* [Exercise instructions]
Locate all lines in the data below that hold "kind" and show them.

Entries with animation source code
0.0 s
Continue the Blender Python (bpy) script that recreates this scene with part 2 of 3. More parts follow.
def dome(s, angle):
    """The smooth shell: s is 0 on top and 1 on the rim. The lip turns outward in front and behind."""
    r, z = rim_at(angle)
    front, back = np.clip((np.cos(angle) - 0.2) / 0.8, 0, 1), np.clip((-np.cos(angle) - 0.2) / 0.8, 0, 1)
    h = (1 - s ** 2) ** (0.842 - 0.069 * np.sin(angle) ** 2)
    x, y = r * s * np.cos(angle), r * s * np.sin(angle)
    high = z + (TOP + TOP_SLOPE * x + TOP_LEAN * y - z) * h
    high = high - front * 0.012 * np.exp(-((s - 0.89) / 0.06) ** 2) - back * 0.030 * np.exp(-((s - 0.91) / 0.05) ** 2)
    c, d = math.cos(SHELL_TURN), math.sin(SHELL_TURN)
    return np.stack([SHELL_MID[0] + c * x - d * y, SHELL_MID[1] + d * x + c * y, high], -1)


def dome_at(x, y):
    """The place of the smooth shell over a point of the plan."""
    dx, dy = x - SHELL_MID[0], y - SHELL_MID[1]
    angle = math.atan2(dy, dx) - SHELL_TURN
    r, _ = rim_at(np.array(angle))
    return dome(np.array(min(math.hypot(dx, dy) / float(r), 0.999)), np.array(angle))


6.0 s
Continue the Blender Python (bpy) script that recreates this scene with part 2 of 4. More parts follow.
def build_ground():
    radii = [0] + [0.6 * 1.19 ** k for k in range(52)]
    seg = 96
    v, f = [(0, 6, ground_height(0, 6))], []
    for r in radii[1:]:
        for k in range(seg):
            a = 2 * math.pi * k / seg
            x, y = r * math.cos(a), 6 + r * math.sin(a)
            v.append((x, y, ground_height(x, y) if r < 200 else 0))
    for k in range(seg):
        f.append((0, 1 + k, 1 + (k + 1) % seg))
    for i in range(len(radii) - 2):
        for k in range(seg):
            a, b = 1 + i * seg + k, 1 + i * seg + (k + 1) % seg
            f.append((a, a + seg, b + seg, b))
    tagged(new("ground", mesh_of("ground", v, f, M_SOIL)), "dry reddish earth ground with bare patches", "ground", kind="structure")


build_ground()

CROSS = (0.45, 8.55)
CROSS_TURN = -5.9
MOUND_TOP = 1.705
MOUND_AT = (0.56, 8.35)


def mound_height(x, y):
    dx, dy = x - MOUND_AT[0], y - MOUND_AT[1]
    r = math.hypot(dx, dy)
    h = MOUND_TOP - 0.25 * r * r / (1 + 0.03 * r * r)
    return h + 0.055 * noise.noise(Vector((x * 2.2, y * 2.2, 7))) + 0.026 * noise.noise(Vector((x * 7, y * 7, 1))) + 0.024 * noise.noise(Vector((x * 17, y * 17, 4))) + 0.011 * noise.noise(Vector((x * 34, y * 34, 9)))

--

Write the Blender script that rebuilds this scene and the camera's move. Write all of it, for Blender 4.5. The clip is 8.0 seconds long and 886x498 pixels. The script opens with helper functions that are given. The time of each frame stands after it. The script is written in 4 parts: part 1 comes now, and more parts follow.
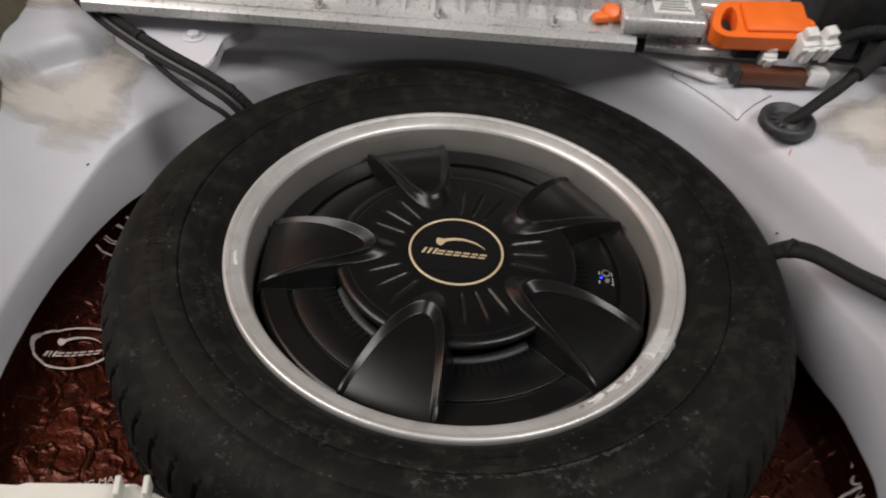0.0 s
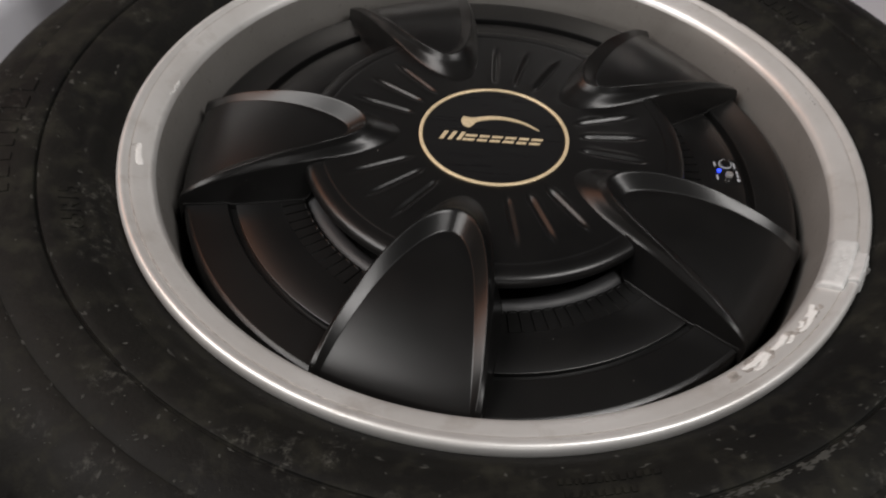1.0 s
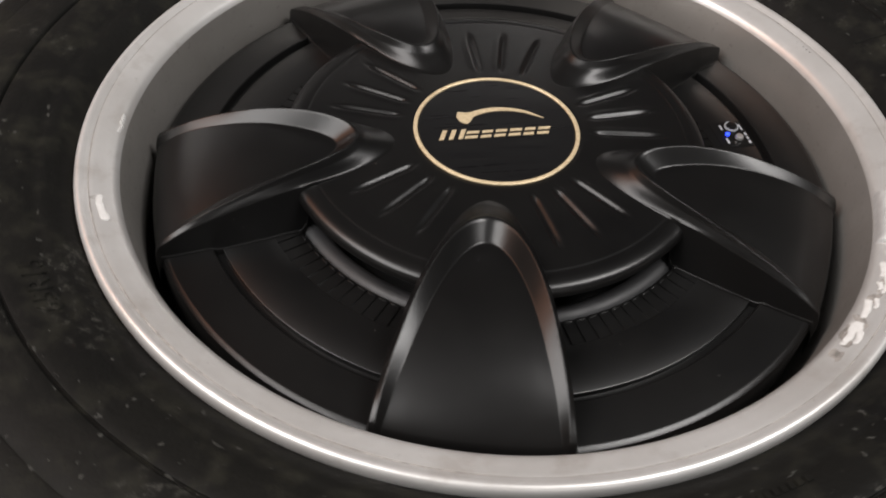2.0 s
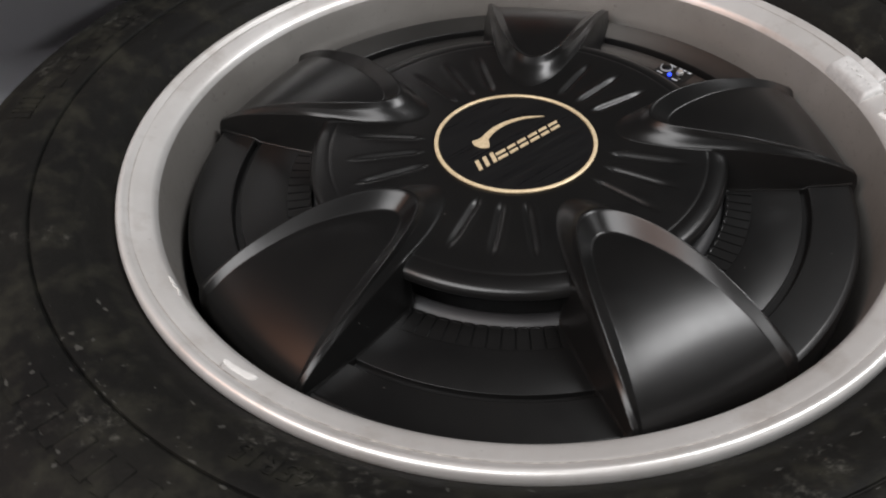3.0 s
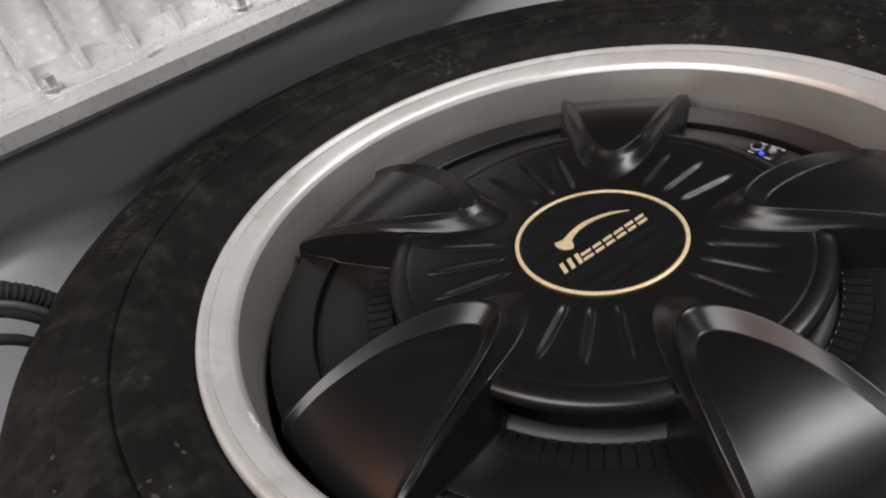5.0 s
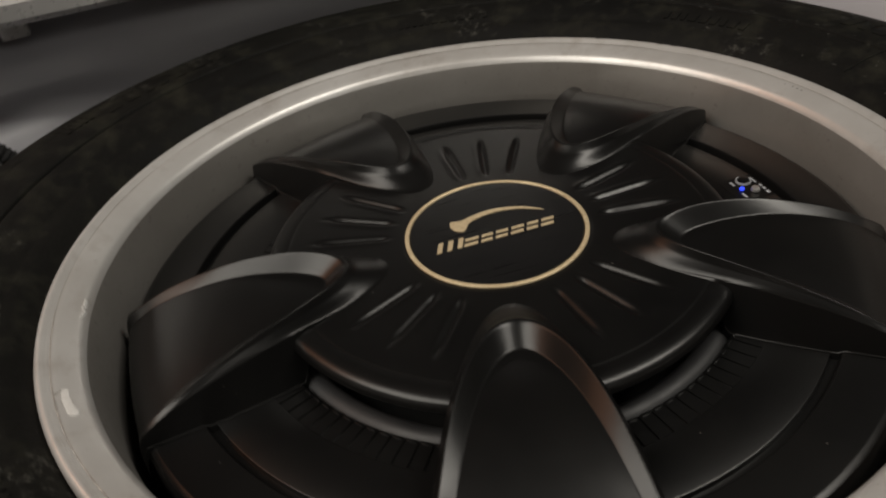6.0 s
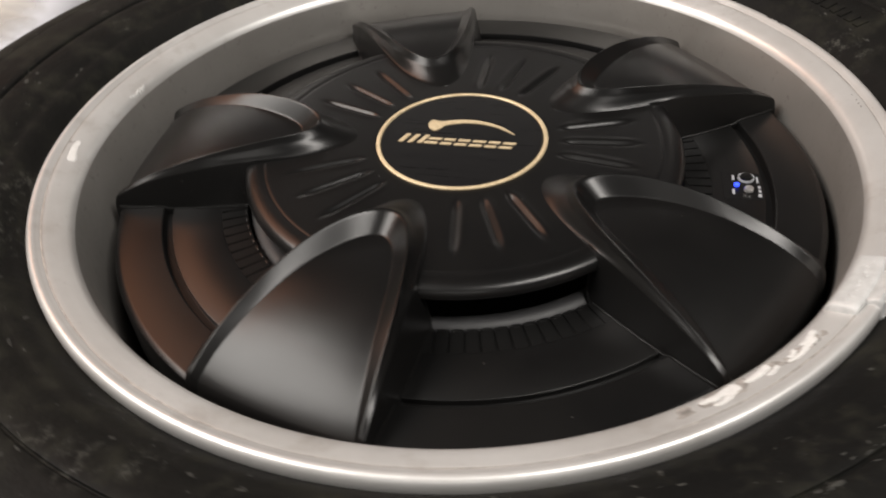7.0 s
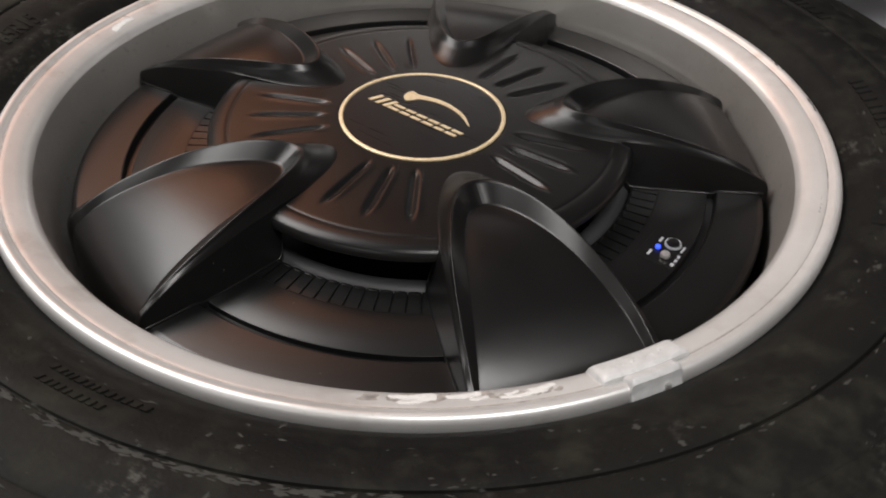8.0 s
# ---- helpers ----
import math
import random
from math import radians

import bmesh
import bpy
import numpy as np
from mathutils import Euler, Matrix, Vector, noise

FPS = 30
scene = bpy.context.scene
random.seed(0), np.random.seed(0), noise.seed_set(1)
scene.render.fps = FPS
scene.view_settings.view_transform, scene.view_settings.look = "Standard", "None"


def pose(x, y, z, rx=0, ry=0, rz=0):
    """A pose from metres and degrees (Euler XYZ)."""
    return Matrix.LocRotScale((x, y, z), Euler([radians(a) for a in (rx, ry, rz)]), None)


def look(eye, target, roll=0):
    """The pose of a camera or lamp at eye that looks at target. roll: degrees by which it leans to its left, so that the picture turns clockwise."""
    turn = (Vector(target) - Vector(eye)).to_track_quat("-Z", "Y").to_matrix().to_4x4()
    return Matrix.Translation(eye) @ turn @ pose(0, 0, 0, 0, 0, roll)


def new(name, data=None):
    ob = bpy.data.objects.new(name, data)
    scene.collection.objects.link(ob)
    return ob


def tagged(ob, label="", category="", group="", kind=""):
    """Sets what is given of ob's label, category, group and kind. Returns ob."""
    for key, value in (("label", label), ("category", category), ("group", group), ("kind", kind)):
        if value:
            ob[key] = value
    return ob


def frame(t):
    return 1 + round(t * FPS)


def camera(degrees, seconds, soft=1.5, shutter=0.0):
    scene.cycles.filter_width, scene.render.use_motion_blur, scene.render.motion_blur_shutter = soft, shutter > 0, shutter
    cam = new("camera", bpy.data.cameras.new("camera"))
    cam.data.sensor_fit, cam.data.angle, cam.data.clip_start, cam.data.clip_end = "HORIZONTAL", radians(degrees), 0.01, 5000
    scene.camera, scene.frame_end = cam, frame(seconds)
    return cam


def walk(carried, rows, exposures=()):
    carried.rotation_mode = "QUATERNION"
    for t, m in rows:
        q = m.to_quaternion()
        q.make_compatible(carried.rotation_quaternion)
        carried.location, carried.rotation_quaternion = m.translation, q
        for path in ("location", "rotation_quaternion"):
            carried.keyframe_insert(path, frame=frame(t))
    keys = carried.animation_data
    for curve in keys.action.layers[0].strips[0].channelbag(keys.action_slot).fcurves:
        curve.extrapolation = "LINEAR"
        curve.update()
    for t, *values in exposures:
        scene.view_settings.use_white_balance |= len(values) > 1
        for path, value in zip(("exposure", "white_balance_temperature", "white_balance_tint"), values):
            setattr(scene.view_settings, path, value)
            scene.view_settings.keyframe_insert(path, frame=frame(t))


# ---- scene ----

* [Answer to the exercise]
    tagged(new("ground", mesh_of("ground", v, f, M_SOIL)), "dry reddish earth ground with bare patches", "ground", kind="structure")
def tagged(ob, label="", category="", group="", kind=""):
    """Sets what is given of ob's label, category, group and kind. Returns ob."""
    for key, value in (("label", label), ("category", category), ("group", group), ("kind", kind)):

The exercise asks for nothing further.